ETFがもたらす市場への影響は、価格の安定化と流動性の向上です。大量の資金が継続的に流入することで、価格変動が抑制され、より成熟した市場が形成されています。
規制環境の整備
各国の仮想通貨規制動向は、イーサリアムの将来性に大きな影響を与えています。米国では、SEC(証券取引委員会)がイーサリアムを商品として分類し、より明確な規制枠組みを提供しています。
コンプライアンス(法令遵守)、AML(アンチマネーロンダリング)、KYC(顧客確認)などの規制要件が整備されることで、機関投資家が安心して投資できる環境が整いつつあります。
トランプ政権下では、仮想通貨に対する規制緩和が期待されており、イノベーションを促進する政策が取られる可能性があります。これにより、イーサリアムエコシステムの更なる発展が期待されています。
企業のイーサリアム活用事例
Fortune 500企業の中でも、イーサリアムを活用する企業が増加しています。JPモルガンはJPM Coinの開発、Microsoftはブロックチェーンサービスの提供、Amazonはブロックチェーンマネージドサービスでイーサリアムをサポートしています。

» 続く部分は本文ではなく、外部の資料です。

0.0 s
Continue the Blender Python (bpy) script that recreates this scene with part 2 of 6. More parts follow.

中央銀行デジタル通貨(CBDC)の分野でも、イーサリアムの技術が活用されています。複数の中央銀行がイーサリアムベースのCBDC実験を行っており、将来的に国家レベルでの採用が期待されています。
これらの企業採用により、イーサリアムは単なる投機対象から、実用的な金融インフラとしての地位を確立しつつあります。
2025年のイーサリアム価格予想と将来性
専門家による価格予想
複数の専門機関による2025年のイーサリアム価格予想を見ると、強気な予想では最高値6000ドル、平均値5000ドル程度とされています。AI分析では4,676ドル(約62万円)という予想も出ており、保守的な予想でも最小値2,904ドル、最大値4,887ドルと上昇傾向が期待されています。

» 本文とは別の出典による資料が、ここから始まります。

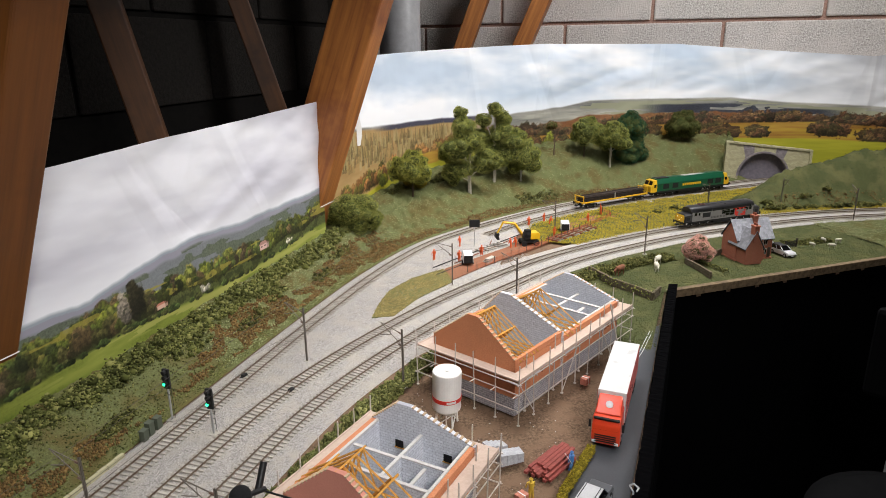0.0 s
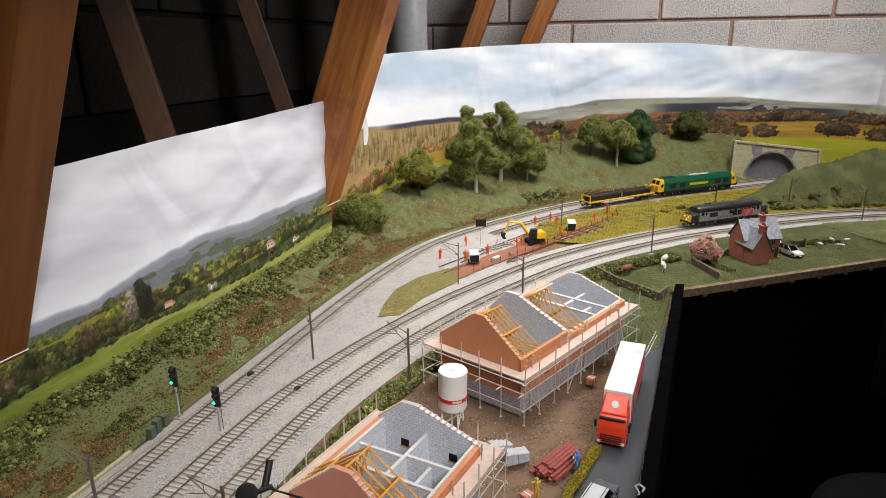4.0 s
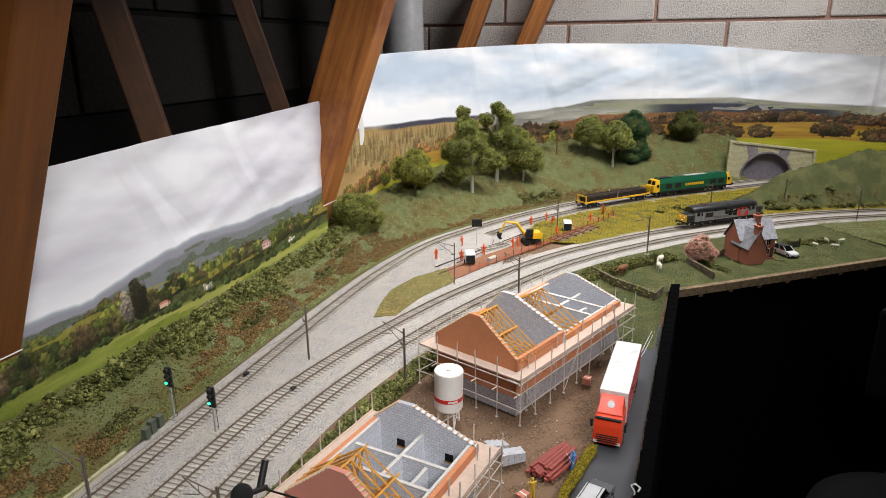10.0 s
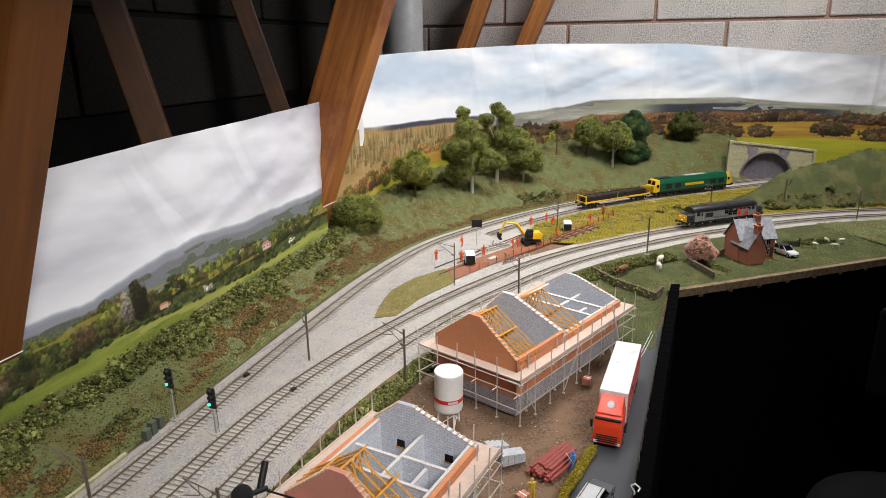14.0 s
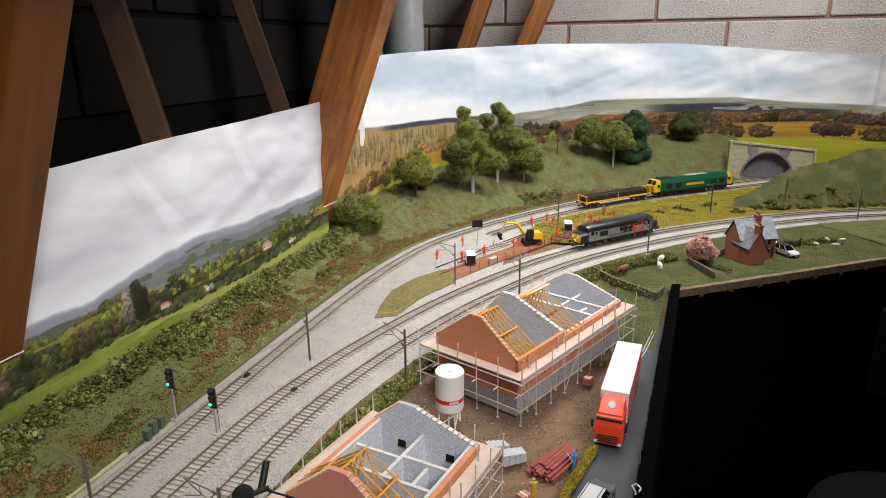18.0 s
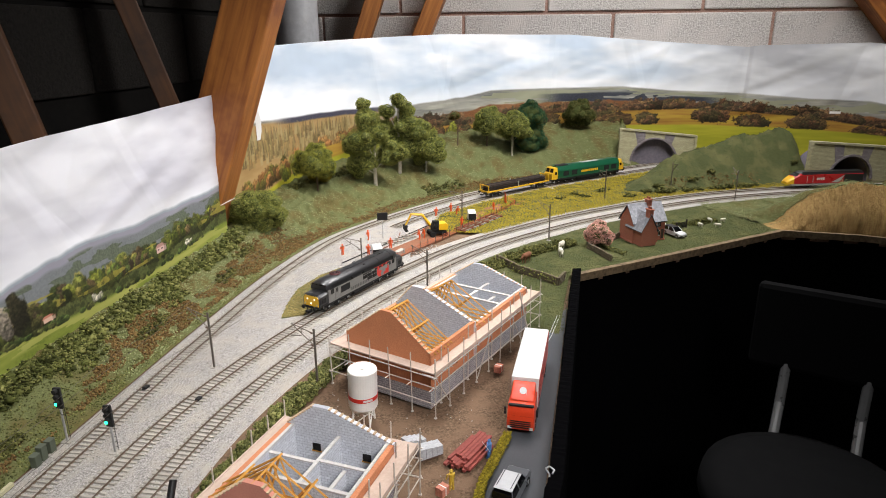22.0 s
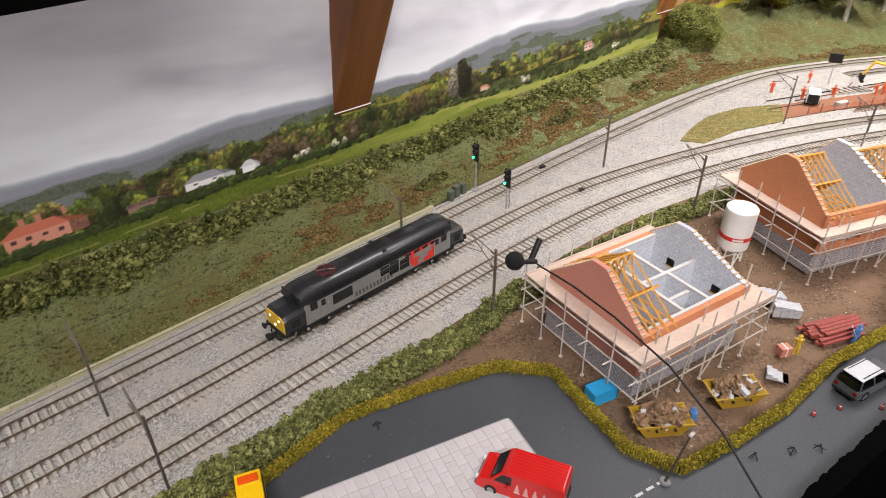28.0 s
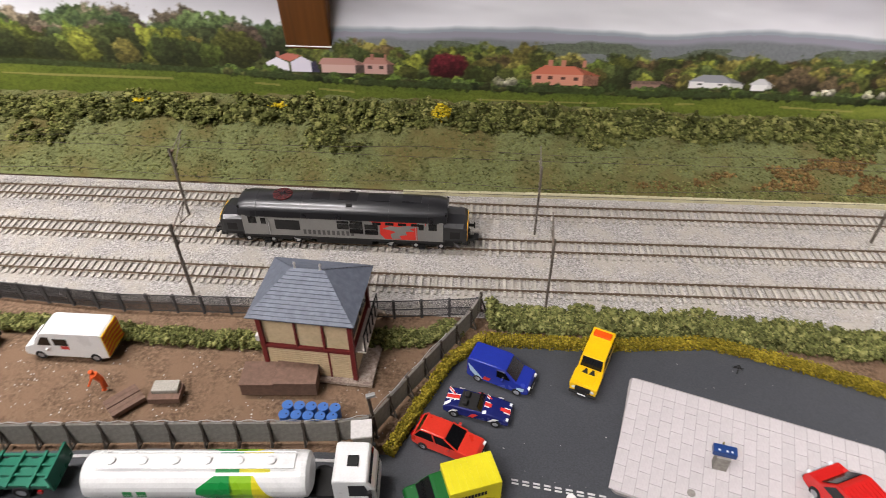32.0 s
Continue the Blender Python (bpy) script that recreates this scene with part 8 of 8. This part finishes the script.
# ---- building site clutter ----
TILE_RED = mat("red_timber_stack", srgb(164, 84, 74), srgb(138, 66, 60), 0.75, grain=260, each=0.15)
ts = thing("plank_stack", "stack of dark red planks on the building site", "planks", pose(1.104, -0.3585, 0, 0, 0, 156 + 180))
first = None
for row, n in ((0, 7), (1, 6), (2, 4)):
    for k in range(n):
        m2 = pose((R1.uniform(-0.3, 0.3) + (0.5 if row == 2 else 0)) * P, (-1.15 + k * 0.34 + row * 0.2) * P, row * 0.26 * P, 0, 0, R1.uniform(-1.5, 1.5))
        if first is None:
            first = part("plank", box(-1.95, 1.95, -0.15, 0.15, 0, 0.24, 0.02), TILE_RED, ts)
            first.matrix_basis = m2
        else:
            again(first, m2)
CONC = mat("pale_block", srgb(190, 191, 194), srgb(160, 161, 165), 0.85, grain=400)
for x, y, a, w, h in ((1.115, -0.296, -40, 1.0, 0.9), (1.098, -0.317, -52, 1.05, 1.1), (1.001, -0.351, -65, 0.75, 0.5), (1.375, -0.415, -20, 0.8, 0.5)):
    s = thing("block_stack", "pallet of pale concrete blocks stepped at one end", "blocks", pose(x, y, 0, 0, 0, a), "block pallets")
    for k in range(4):
        part("block", box(-w + k * w / 2, -w + (k + 1) * w / 2 - 0.03, -0.5, 0.5, 0.1, h - 0.16 * (k % 4) * (1 if h < 1 else 0.35)), CONC, s)
    part("pallet", box(-w, w, -0.5, 0.5, 0, 0.1), WOOD_BROWN, s)
PINK_BRICK = mat("pink_brick_pack", srgb(206, 138, 116), srgb(180, 112, 92), 0.85, grain=300)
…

価格上昇の根拠として、Pectraアップデートによる性能向上、ETFを通じた機関投資家の参入、規制環境の整備などが挙げられます。また、DeFiとNFT市場の継続的な成長も価格にプラスの影響を与えると予想されています。
投資リスクと注意点
イーサリアム投資には、市場の変動性、規制リスク、技術的リスクなどの注意点があります。暗号資産市場は依然として高い変動性を持っており、短期的な価格変動は避けられません。
リスク管理の観点から、分散投資の重要性を強調したいと思います。ポートフォリオの一部として適切な比率でイーサリアムを保有し、他の資産クラスとバランスを取ることが重要です。
長期投資と短期投資の考え方についても、イーサリアムの技術的発展を考慮すると、長期的な視点での投資が適しているといえるでしょう。
まとめ:イーサリアムの投資判断ポイント
本記事で解説した5つの特徴から、イーサリアムの優位性が明確になりました。スマートコントラクトの革新性、DeFi市場の成長、NFTプラットフォームとしての地位、技術的アップデート、そして機関投資家の参入により、イーサリアムは次世代インターネットの基盤としての地位を確固たるものにしています。
2025年の注目ポイントは、Pectraアップデートによる性能向上、ETFを通じた継続的な資金流入、そして規制環境の更なる整備です。これらの要因により、イーサリアムの価値は中長期的に向上する可能性が高いと考えられます。
投資を検討する際は、技術的な発展、市場の成熟度、規制環境の変化を総合的に判断することが重要です。また、暗号資産市場の情報は日々更新されるため、継続的な情報収集を心がけ、適切な投資判断を行いましょう。